On Saturday, members of Occupy DC—-sort of, given that the action wasn’t approved in a General Assembly—-snuck into the vacant Franklin School at 13th and K Street NW, protesting the fact that it had been unused since the city closed a homeless shelter there in 2008. Before they were hauled out, one told me that they planned to clean up the interior and live there, and that it was in good enough shape to serve as shelter for people who had none.
That’s probably not true at all. According to the District’s Department of General Services, a building assessment in 2008 showed that the historic school contained enough lead and asbestos that it wasn’t fit for human habitation.
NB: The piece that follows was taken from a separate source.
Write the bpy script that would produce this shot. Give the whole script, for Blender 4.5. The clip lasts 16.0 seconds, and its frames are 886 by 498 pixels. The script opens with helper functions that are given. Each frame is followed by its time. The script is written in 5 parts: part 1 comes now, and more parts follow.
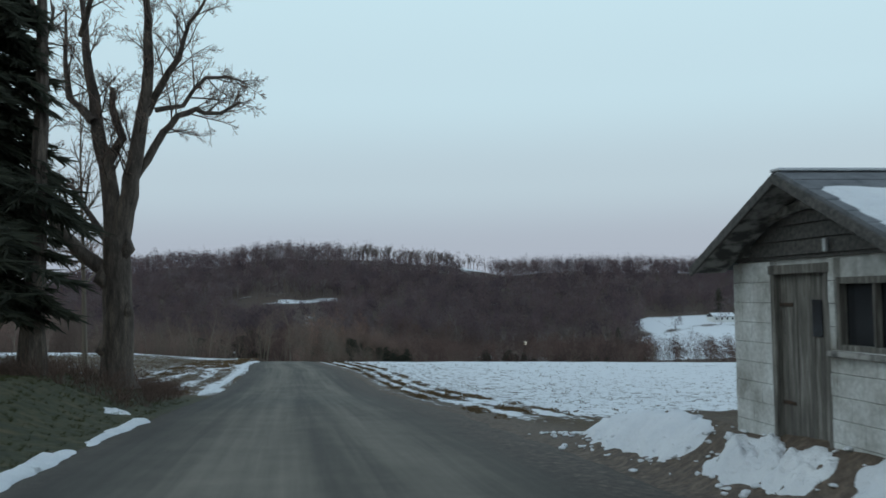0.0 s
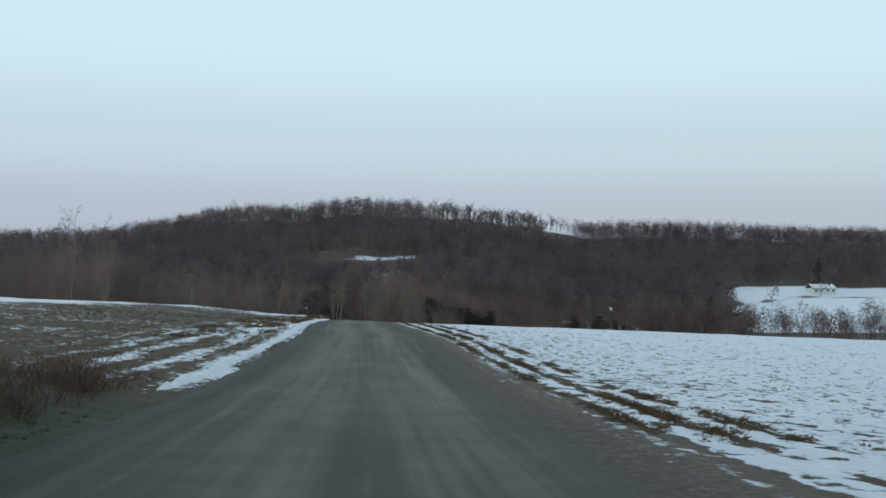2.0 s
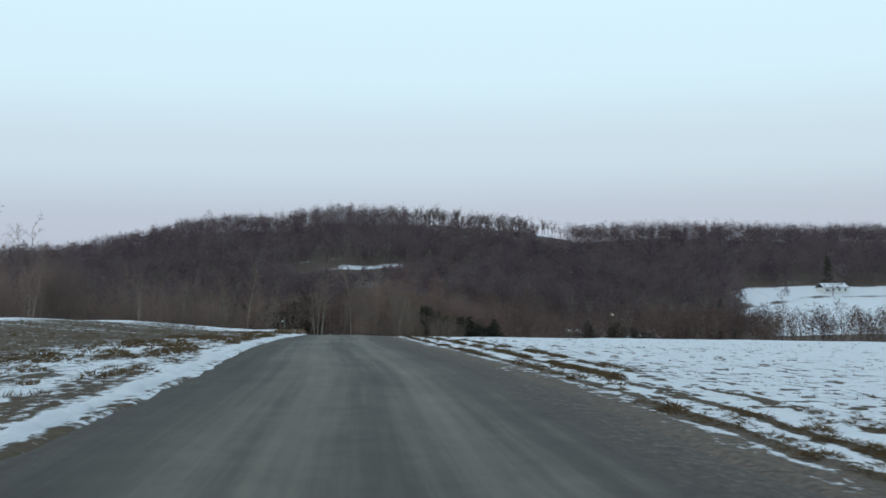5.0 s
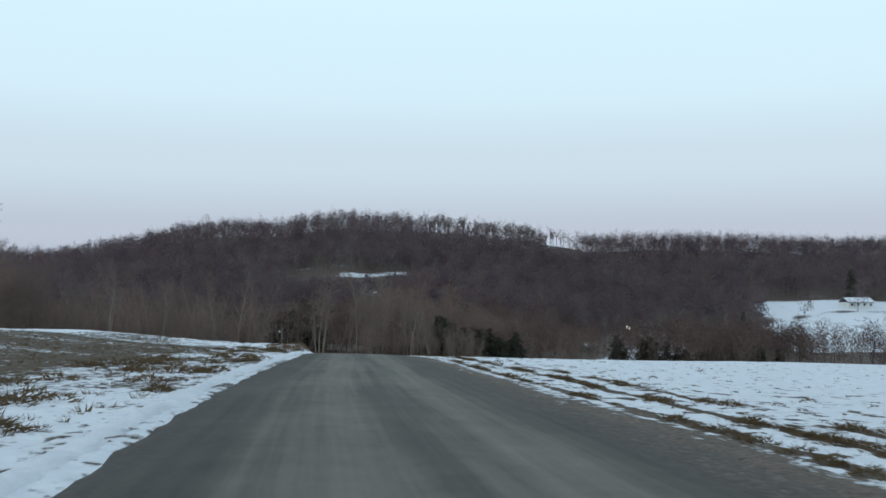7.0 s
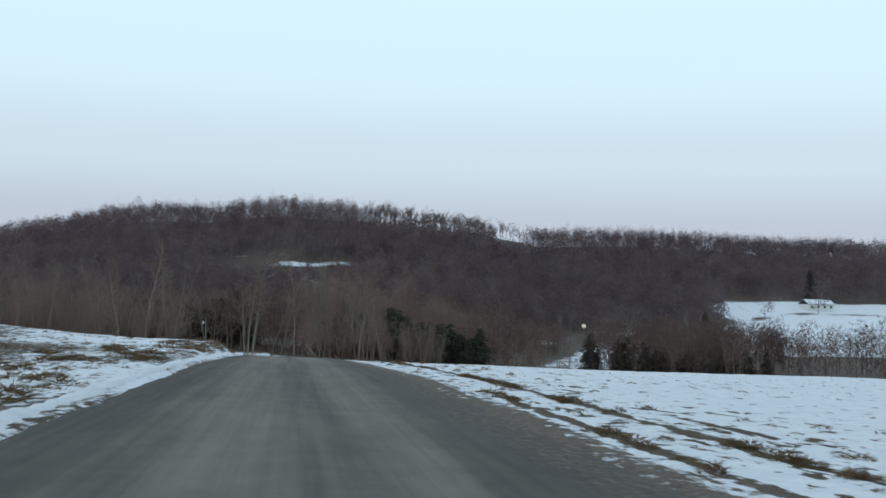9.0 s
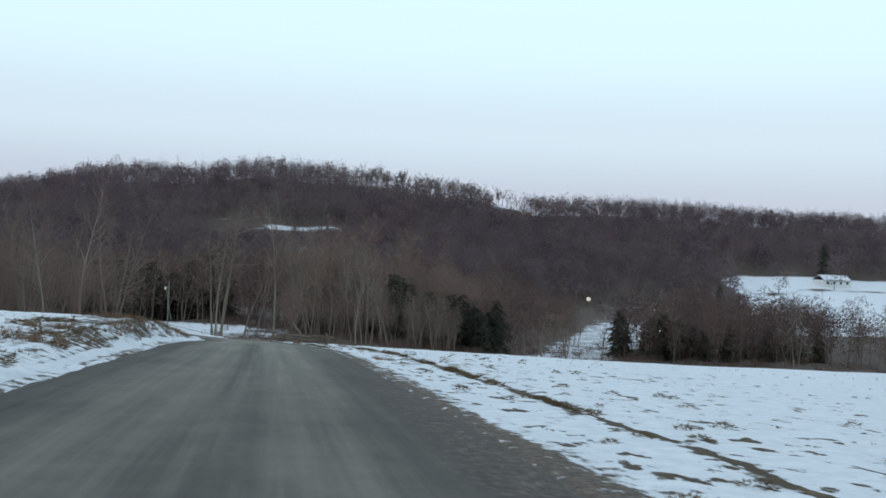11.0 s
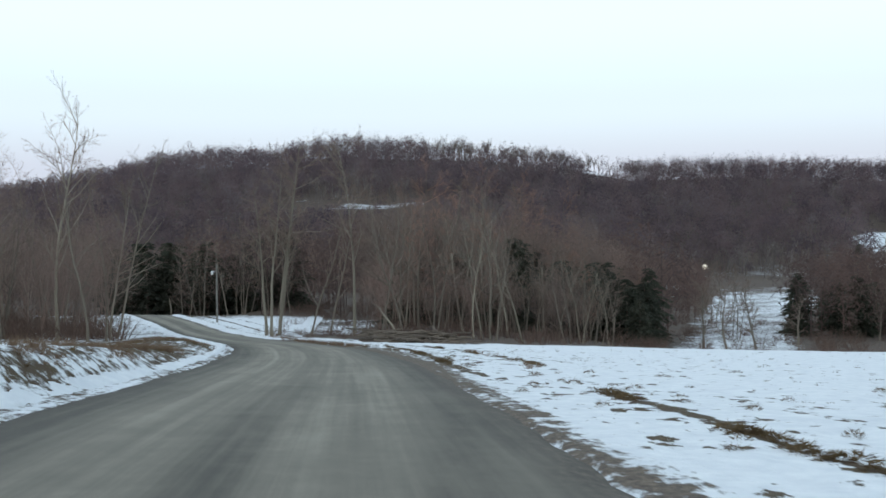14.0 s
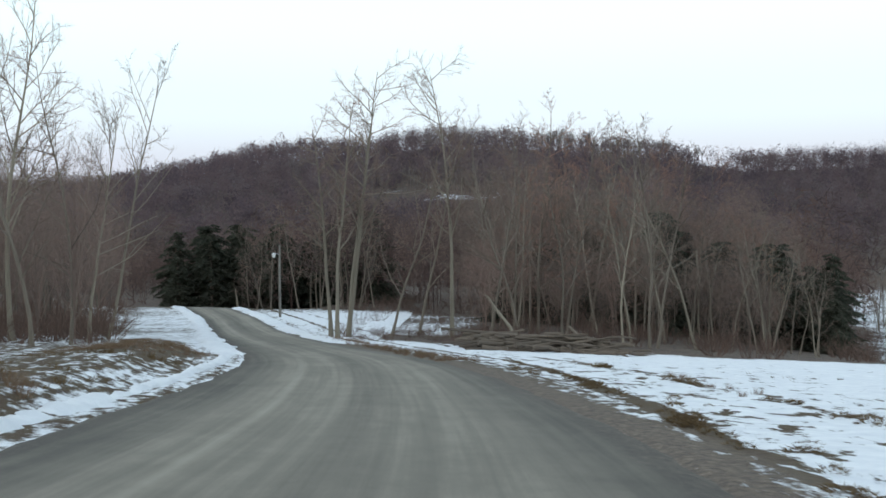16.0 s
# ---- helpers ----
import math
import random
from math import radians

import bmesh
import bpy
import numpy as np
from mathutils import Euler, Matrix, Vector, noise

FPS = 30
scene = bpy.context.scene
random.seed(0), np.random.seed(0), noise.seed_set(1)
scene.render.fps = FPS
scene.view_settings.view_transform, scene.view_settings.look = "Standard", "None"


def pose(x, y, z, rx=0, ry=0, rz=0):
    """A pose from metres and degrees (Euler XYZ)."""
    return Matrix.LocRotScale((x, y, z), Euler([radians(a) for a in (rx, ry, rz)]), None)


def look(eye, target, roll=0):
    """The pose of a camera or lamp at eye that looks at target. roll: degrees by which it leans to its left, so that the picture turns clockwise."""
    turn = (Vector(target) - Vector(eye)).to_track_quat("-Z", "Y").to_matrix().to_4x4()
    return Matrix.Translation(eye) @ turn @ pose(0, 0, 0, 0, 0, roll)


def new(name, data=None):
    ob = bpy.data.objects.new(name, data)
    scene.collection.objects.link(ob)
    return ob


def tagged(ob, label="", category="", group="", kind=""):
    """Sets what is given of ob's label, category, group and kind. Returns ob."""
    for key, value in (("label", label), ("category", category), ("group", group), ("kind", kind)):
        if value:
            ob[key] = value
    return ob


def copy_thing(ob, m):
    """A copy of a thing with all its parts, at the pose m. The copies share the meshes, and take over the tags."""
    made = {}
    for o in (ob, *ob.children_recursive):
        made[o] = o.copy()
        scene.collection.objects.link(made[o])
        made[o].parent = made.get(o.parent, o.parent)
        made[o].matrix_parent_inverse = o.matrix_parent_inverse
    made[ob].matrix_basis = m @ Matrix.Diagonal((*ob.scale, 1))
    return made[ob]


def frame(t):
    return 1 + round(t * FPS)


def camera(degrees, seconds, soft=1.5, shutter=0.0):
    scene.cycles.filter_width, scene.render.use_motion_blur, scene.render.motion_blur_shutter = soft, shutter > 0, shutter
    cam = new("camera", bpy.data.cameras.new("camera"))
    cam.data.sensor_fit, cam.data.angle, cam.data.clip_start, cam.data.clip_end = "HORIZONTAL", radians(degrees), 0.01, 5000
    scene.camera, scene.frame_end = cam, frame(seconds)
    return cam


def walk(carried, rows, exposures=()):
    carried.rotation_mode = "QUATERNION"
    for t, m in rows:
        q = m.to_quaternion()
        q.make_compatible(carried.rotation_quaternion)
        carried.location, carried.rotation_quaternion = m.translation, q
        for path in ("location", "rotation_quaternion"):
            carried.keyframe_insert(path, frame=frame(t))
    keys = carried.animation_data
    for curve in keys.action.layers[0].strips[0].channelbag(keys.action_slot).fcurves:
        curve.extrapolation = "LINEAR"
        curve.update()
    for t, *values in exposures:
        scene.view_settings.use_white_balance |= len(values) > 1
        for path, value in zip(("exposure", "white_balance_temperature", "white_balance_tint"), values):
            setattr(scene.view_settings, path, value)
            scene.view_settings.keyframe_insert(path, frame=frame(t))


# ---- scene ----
cam = camera(48.0216, 16.0, soft=1.6, shutter=0.13)

# seconds, x, y, z, heading, tilt, lean
PATH = (
    (0, -0.00, 0.00, 1.37, 8.75, 2.57, -1.08),
    (0.5, 0.20, 4.69, 1.18, 8.80, 1.83, -0.63),
    (1, 0.34, 9.56, 0.95, 7.66, 1.14, 0.34),
    (1.5, 0.40, 14.36, 0.67, 6.34, 0.79, 0.80),
    (2, 0.44, 19.27, 0.32, 4.25, 0.40, 0.69),
    (2.5, 0.47, 24.20, -0.03, 4.68, -0.41, -0.99),
    (3, 0.49, 29.24, -0.41, 6.04, -0.92, -1.55),
    (3.5, 0.51, 34.12, -0.77, 6.40, -0.17, -2.49),
    (4, 0.46, 39.12, -1.12, 5.48, 0.02, -2.15),
    (4.5, 0.40, 44.44, -1.37, 5.18, 0.56, -1.16),
    (7, -0.96, 71.02, -2.38, 5.20, 1.62, 0.01),
    (7.5, -0.92, 77.45, -2.69, 5.30, 1.75, 0.68),
    (8, -0.81, 83.76, -3.03, 6.16, 1.54, 1.05),
    (8.5, -0.69, 89.94, -3.37, 7.14, 1.24, 1.47),
    (9, -0.66, 96.54, -3.69, 8.54, 1.36, 1.37),
    (11.5, 0.18, 128.48, -5.48, 9.23, -0.66, 2.49),
    (12, 0.21, 134.00, -5.95, 8.20, -0.76, 2.73),
    (12.5, 0.28, 139.18, -6.37, 8.53, -0.97, 0.94),
    (13, 0.39, 144.56, -6.79, 6.66, -1.32, -0.78),
    (13.5, 0.38, 150.45, -7.16, 5.38, -1.68, -0.57),
    (14, 0.39, 155.41, -7.50, 4.62, -1.59, -0.66),
    (14.5, 0.41, 160.47, -7.90, 3.69, -2.35, -0.52),
    (15, 0.36, 165.69, -8.39, 2.51, -1.46, -0.30),
    (15.5, 0.21, 170.79, -8.97, 1.23, -1.89, -0.87),
    (16, 0.00, 176.00, -9.54, -0.79, -1.70, -0.52),
)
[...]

Which probably means that the school should have never been used as a shelter in the first place—-had the extent of the contamination been known, homeless advocates would have been pissed at the city for exposing people to toxic dust.
Well, you might argue, shouldn’t the city have cleaned up the contamination enough so people could live there instead of letting it sit vacant for three years, given that would have to be done anyway in preparation for some future use?
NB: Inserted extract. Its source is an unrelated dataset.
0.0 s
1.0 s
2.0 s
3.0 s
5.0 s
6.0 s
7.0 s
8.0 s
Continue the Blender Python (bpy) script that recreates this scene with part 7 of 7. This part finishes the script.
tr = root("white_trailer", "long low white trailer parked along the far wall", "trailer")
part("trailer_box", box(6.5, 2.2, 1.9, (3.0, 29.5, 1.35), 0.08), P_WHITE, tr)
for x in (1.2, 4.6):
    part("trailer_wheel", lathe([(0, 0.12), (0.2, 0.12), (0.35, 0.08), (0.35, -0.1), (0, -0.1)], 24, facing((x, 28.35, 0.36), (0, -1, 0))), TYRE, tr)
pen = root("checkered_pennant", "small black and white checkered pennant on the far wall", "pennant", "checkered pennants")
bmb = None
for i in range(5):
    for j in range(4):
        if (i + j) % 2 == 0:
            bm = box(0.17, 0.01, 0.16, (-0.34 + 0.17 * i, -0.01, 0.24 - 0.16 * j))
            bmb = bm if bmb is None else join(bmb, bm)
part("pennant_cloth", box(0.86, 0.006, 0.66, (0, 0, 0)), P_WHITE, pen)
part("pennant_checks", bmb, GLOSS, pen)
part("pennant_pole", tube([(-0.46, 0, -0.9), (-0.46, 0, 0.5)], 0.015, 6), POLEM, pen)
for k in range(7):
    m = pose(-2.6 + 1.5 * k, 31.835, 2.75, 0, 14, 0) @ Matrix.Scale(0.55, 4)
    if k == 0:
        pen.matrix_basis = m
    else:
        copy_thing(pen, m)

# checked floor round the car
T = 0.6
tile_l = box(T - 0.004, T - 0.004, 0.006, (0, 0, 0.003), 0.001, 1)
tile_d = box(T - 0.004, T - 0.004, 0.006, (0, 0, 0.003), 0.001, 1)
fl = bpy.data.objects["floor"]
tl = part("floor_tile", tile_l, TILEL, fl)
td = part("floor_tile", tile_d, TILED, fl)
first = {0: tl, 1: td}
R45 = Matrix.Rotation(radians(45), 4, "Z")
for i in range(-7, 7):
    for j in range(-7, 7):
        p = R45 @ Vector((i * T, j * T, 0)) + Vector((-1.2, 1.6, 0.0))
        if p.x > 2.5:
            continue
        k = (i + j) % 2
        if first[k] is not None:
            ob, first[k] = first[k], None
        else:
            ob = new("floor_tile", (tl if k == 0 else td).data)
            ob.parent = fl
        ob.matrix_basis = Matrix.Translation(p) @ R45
Maybe. But I’d counter that it would be a much more efficient use of city funds to instead build or improve some other facility. The Fenty administration didn’t really have plans in place to do that when it kicked everyone out in 2008, saying that it was working on permanent supportive housing to replace the 300 beds lost. Emergency shelters are necessary, and we’ve been closing them down, not building new ones (though Central Union Mission is shooting to re-open at the Gales School at 65 Massachusetts Avenue in 2013). So I can’t say the city made up for the loss.
As for the argument that the school should be maintained for public use, instead of becoming a boutique hotel: Well, Matt Yglesias already addressed that one. If a hotel operator would generate more dollars for the city through hefty taxes on room rates, let them rehab the extensively landmarked building—-and maybe tie the revenue to homeless services, so that it doesn’t disappear into the general fund.
Of course, the Occupiers will now say the action was a success purely because we’re now all talking about Franklin Shelter. Fine, but that request for proposals is still going out, the company with some $20 million to spend on renovation will still win, and that will be better for D.C. than letting it sit empty for another three years.